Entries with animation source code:
☆ ☆ ☆ ☆

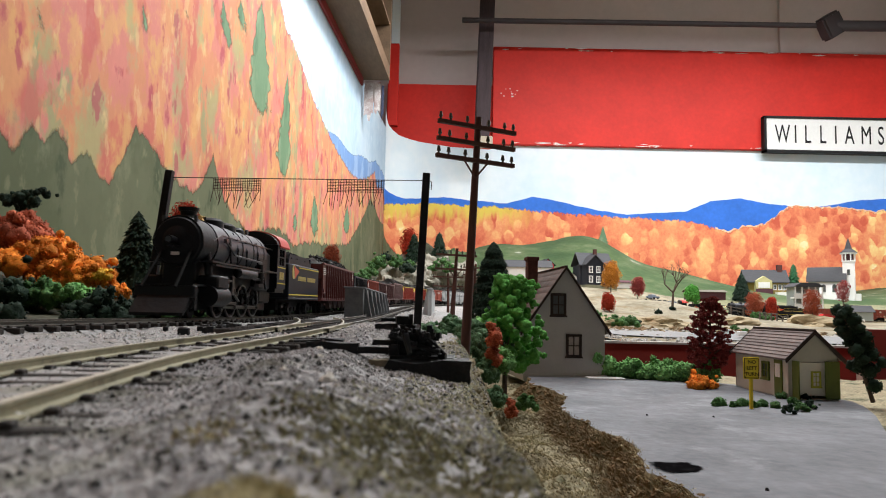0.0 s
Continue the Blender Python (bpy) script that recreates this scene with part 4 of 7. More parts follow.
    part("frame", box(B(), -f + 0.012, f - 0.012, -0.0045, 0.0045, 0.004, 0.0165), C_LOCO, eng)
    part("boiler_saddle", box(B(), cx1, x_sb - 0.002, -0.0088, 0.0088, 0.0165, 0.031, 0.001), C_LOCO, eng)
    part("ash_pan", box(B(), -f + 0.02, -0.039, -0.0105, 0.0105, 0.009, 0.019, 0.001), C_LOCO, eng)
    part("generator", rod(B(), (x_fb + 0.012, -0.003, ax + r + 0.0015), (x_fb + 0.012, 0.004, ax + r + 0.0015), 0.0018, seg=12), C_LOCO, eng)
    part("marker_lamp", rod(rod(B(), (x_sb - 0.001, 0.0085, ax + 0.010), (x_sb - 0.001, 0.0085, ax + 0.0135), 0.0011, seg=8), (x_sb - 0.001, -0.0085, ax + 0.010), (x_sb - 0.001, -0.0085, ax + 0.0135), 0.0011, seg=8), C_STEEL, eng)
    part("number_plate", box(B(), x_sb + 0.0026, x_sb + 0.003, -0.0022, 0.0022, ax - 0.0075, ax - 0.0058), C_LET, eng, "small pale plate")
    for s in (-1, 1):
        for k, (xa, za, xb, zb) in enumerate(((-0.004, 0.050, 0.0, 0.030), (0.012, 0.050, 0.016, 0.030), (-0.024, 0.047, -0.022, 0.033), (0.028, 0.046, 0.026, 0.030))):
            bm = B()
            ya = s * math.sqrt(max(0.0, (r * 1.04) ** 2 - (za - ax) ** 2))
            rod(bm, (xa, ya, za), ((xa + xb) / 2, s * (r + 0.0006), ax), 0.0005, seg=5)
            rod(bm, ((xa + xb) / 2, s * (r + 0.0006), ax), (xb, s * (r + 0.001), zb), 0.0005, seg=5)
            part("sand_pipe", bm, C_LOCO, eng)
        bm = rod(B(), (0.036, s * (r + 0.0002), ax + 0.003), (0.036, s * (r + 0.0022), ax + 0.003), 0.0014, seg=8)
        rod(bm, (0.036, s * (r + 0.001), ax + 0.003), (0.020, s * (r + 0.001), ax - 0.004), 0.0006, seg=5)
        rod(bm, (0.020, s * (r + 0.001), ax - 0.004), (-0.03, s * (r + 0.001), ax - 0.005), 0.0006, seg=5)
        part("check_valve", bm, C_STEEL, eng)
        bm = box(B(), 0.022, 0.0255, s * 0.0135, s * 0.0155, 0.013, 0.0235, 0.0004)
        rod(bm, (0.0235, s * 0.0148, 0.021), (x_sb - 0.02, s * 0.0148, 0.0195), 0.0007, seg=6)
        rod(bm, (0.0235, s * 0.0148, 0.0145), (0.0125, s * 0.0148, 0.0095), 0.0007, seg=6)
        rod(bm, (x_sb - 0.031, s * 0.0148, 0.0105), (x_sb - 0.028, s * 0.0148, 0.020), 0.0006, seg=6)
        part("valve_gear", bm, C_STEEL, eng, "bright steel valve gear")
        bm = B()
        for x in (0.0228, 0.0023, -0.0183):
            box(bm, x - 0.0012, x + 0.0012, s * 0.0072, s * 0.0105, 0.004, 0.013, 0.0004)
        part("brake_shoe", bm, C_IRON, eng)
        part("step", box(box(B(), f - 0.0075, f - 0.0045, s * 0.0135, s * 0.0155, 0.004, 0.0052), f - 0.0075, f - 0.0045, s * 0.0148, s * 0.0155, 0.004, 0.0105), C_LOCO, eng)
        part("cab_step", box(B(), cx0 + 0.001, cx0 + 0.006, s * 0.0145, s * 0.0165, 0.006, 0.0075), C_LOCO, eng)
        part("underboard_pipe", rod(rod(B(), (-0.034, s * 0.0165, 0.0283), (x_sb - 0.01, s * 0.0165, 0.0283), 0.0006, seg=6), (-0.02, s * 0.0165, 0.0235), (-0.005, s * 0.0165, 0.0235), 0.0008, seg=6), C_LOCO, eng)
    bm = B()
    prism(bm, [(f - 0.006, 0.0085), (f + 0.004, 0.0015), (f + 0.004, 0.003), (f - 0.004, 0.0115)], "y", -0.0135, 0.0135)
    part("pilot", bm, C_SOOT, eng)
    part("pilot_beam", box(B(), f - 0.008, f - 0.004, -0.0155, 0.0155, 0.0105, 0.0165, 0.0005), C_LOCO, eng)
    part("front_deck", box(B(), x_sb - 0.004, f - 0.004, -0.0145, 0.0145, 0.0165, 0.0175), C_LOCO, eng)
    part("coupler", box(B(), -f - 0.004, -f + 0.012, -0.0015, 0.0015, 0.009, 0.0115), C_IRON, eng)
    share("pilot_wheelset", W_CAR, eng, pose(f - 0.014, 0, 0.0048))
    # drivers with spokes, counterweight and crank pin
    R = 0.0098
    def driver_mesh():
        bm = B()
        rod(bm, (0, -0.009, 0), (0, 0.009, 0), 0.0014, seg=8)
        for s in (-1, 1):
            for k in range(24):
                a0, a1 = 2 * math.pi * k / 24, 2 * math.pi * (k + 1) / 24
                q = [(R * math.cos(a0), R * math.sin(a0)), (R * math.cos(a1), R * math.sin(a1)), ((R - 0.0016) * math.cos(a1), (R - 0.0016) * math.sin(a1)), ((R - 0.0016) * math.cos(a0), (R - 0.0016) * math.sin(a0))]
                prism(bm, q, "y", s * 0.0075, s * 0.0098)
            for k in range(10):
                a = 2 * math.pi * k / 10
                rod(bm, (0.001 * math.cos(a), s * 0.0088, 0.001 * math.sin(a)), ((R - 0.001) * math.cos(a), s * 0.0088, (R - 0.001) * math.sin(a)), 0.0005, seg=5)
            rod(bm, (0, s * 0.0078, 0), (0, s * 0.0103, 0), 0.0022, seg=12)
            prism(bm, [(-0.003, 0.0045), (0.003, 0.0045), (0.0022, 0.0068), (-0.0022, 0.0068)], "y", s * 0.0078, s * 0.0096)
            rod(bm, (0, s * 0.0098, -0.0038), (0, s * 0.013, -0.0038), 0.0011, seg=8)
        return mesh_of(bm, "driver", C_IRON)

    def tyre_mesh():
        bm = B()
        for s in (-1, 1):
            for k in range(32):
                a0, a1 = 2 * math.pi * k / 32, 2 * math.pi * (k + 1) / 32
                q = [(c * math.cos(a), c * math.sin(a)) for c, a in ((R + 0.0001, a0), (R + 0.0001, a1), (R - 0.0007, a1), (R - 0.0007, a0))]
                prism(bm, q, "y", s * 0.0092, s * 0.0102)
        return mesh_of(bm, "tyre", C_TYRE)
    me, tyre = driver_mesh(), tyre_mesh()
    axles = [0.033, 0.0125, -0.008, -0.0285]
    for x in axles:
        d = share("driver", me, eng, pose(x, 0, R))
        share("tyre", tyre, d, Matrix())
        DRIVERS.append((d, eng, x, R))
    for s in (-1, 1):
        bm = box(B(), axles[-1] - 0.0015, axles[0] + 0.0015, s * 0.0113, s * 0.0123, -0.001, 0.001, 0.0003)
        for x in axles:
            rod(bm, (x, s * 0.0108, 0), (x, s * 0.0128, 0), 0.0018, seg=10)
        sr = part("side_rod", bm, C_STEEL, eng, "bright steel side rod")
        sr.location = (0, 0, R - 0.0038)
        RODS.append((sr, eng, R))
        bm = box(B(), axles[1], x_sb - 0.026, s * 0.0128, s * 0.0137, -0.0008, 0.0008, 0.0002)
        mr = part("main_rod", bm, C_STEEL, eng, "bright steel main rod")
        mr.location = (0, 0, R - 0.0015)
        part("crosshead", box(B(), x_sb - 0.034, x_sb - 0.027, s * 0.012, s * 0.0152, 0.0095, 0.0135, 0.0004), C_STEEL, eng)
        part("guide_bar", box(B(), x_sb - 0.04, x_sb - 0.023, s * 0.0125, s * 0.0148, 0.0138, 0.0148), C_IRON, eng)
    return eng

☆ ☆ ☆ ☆

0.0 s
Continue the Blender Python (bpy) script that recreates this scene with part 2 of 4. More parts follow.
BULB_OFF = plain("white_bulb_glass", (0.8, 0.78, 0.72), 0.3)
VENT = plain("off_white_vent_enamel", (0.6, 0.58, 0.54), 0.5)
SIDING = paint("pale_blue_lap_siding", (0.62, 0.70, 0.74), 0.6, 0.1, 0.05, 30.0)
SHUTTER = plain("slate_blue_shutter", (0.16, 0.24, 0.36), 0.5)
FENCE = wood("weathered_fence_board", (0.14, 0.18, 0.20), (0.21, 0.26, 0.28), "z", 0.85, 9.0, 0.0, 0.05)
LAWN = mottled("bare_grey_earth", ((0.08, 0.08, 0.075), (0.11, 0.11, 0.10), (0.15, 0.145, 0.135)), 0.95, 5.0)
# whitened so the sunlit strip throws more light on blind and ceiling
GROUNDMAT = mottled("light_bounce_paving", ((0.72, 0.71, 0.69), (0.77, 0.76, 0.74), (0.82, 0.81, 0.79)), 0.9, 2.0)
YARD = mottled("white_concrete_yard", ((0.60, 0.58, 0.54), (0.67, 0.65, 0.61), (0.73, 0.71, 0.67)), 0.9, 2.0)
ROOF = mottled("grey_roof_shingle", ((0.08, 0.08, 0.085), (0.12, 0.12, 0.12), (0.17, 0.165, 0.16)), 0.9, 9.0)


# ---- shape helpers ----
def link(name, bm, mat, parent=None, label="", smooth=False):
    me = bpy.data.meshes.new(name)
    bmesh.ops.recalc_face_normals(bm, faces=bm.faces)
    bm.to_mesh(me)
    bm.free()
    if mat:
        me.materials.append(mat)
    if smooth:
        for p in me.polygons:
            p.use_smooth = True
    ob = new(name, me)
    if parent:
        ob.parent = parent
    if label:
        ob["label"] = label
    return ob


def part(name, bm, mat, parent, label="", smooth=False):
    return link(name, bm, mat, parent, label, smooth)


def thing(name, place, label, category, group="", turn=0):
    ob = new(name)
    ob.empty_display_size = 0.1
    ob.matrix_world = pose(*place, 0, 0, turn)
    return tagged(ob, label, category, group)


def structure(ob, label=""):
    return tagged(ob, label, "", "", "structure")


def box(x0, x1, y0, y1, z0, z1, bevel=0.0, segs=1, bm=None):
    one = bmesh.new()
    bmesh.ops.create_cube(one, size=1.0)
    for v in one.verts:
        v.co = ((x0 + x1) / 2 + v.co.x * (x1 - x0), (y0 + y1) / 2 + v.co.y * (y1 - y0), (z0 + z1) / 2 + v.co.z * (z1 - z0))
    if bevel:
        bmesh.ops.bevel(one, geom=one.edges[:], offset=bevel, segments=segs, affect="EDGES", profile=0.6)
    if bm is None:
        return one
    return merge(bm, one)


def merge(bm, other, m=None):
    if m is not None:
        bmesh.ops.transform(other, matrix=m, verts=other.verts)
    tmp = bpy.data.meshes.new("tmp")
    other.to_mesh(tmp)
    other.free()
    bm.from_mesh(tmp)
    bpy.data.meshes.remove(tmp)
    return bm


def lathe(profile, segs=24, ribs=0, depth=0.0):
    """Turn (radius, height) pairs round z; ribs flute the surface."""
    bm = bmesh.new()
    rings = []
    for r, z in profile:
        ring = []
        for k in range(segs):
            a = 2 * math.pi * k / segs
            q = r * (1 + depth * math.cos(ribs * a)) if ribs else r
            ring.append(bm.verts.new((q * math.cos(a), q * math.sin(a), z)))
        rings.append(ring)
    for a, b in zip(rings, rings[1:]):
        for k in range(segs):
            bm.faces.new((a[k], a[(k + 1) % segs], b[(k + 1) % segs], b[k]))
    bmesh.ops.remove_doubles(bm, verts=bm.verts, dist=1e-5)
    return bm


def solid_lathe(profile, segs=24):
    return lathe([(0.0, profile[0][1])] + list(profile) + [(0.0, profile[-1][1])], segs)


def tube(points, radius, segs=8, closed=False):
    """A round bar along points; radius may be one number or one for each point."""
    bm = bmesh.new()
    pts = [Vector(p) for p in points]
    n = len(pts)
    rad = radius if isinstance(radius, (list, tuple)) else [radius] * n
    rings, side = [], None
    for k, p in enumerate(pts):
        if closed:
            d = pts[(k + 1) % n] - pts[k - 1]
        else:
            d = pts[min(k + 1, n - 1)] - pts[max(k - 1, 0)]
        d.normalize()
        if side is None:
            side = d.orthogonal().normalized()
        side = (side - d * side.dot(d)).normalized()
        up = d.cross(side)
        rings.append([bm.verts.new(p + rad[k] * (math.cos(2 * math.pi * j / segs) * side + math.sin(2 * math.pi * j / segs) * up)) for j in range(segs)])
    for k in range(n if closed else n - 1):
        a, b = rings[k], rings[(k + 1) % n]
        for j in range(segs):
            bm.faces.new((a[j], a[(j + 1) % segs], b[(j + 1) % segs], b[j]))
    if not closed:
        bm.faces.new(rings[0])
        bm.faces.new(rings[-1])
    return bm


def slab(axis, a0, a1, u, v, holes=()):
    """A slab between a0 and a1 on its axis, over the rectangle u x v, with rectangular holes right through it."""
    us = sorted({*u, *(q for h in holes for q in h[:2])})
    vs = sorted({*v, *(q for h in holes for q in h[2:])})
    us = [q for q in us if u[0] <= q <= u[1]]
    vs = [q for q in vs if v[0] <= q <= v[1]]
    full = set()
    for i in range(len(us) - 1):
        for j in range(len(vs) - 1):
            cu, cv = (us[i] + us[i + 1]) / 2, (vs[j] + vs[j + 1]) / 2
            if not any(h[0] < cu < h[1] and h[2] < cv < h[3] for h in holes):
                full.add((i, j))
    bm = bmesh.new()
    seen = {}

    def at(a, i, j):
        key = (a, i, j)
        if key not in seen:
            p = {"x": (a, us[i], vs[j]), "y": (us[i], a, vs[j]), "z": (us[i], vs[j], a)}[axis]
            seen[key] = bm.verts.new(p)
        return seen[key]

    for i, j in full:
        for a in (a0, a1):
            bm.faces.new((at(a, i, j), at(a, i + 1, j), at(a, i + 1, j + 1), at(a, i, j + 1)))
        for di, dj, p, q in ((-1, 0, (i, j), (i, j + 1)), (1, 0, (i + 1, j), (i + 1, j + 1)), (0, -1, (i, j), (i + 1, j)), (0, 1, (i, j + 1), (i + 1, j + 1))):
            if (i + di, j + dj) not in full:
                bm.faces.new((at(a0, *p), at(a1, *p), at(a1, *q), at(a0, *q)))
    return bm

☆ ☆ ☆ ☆

From the records given above, copy all lines containing "Blender".

Answer below:
Continue the Blender Python (bpy) script that recreates this scene with part 4 of 7. More parts follow.
Continue the Blender Python (bpy) script that recreates this scene with part 2 of 4. More parts follow.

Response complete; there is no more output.